05:00. Still dark. I wake up uneasy because although for most this Christmas / New Year period is a time of aestivation, I have much to do. I have a new budgeting system that I have to build for work which is not as far along as I would like, and the deadline for which is approaching like a concrete wall. As mentioned in yesterday's PAD I've recently bought a new refrigerator, and while money is if not abundant certainly sufficient at the moment, I think forward to ten years hence when the shiny new one that will arrive next Saturday is coming to the end of its life. At that time my personal odometer will have ticked over a further 10 years and I think of the natural bias that employers have against supposedly "older" workers (i.e., anyone over about 45) and wonder how sufficient it will be then unless I do something about that. Which I have plans to do, but plans which are also not as advanced as I would like. And finally I think of the deadline for entries to next year's Royal Easter Show photographic competition which I entered this year, want to enter next year, and because of my photographic hiatus still don't have a decent entry for though I could bluff my way through by doing the entry and then shooting the photo later. (You have to submit the title when you enter, not the actual photograph. That comes later.)

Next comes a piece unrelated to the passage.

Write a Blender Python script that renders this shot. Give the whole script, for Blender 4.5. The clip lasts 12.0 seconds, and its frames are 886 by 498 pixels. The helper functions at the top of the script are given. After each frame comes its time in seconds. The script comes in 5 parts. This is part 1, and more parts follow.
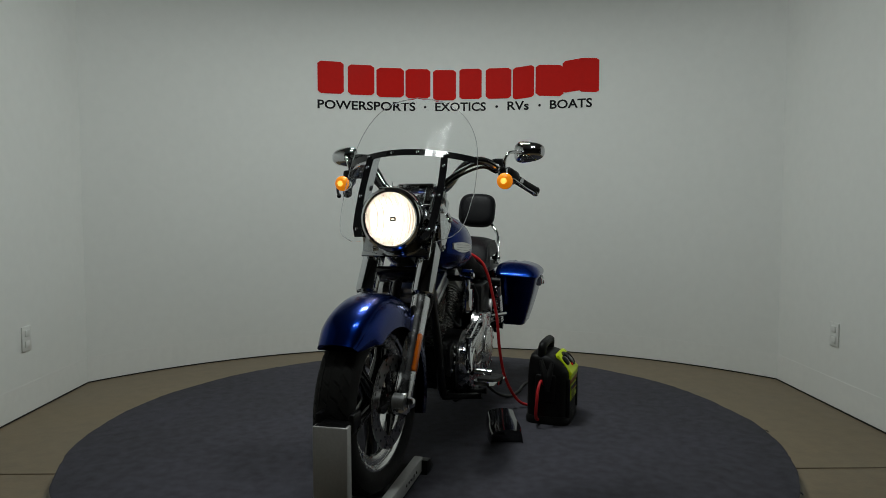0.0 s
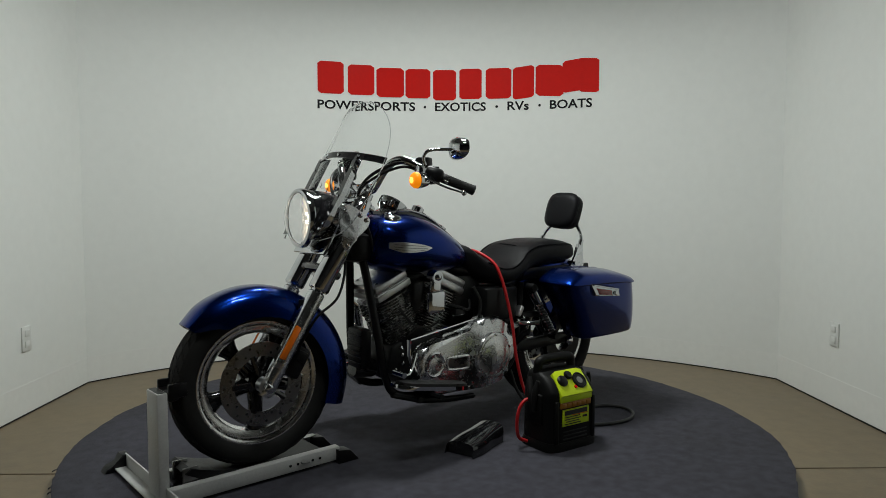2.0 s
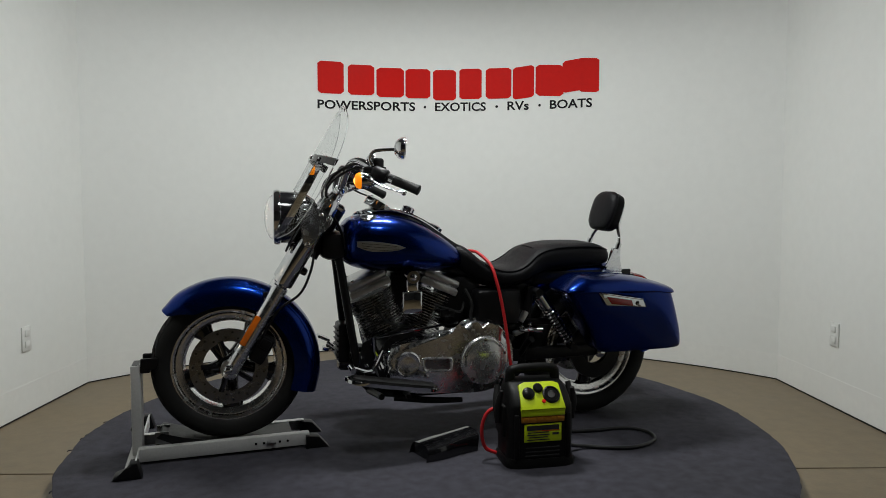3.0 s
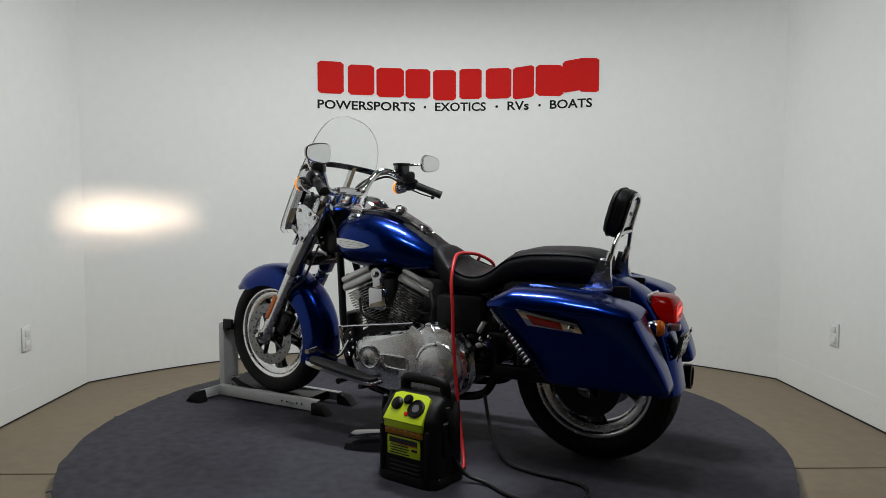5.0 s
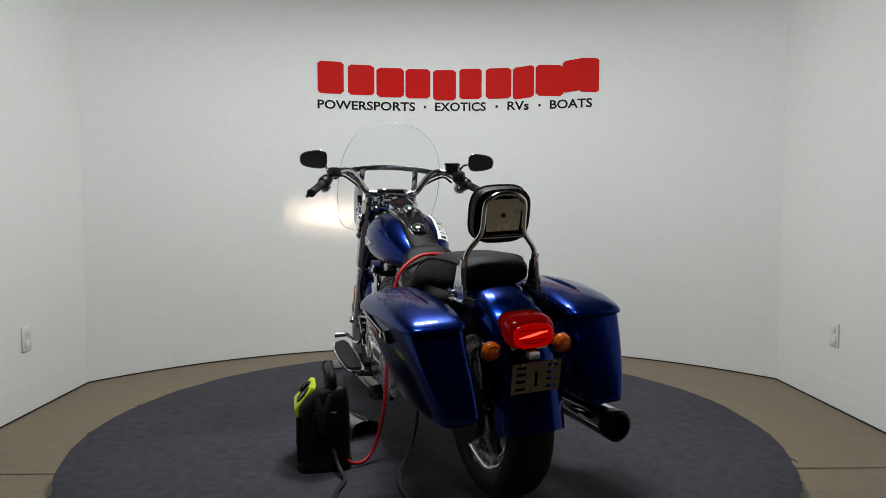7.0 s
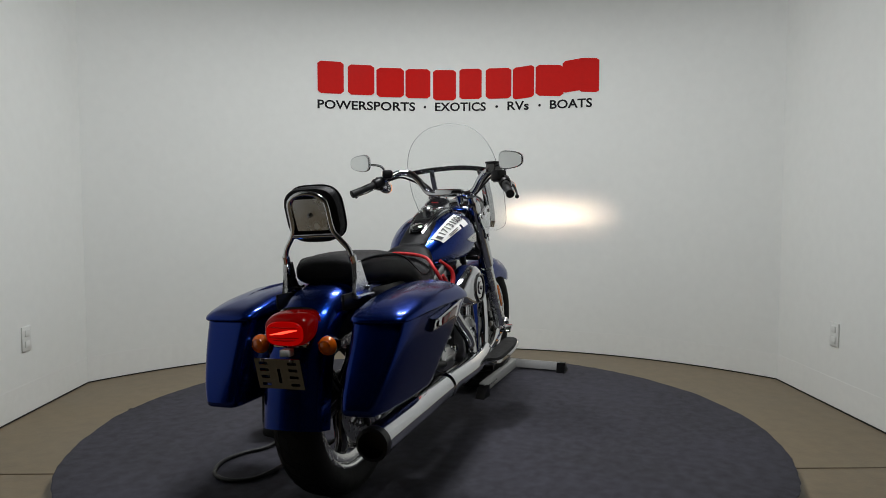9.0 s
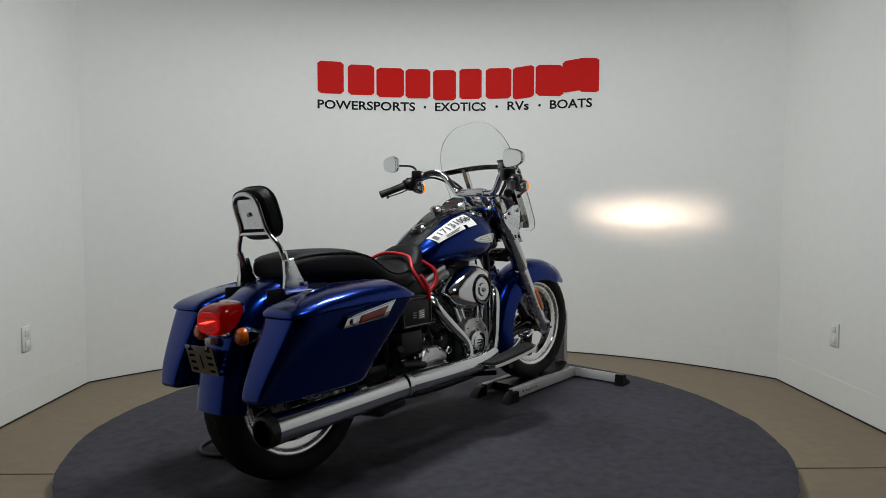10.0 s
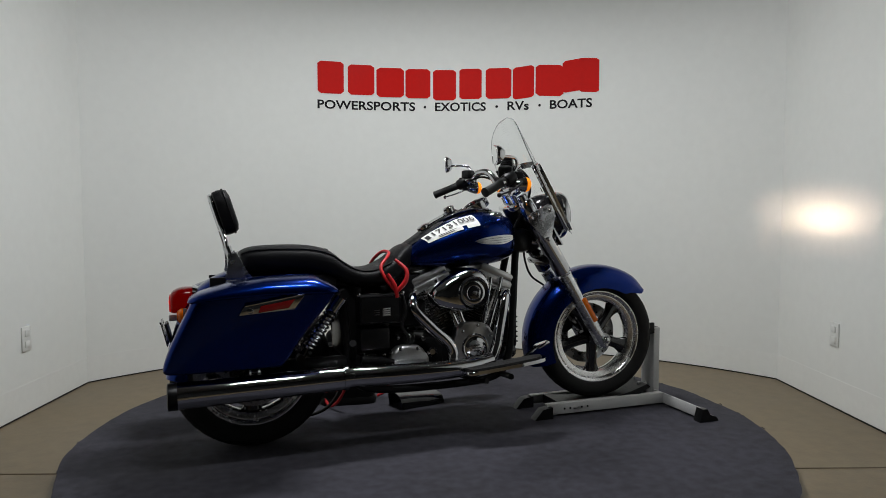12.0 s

05:30: I fire up my noble chariot and punch it down the highway. Hmm, fuel prices are lower than they've been for a while; $1.29/L after discount. I pull in and refuel, again casting my mind forward 10 years before which my car will also need replacing, and put that thought aside. We head back down the highway and reach the beach. It's overcast; this will not be the day for a competition-worthy shot. Again. Screw it, it'll do for a PAD, I think.
Then I see the fence. A gorramn cyclone fence erected all the way along the beachfront separating me from the shot I want. "Mutter, curse, swear", says I, as I sprint down it before the light goes.
Going, going, being lost in time as everything else is.
"Mutter, curse swear!" I reiterate, as I decide that the only option I've got is to max out the height of the tripod and shoot through the trees just before the sun vanishes behind the cloudbank and depletes all of the remaining colour from the sky.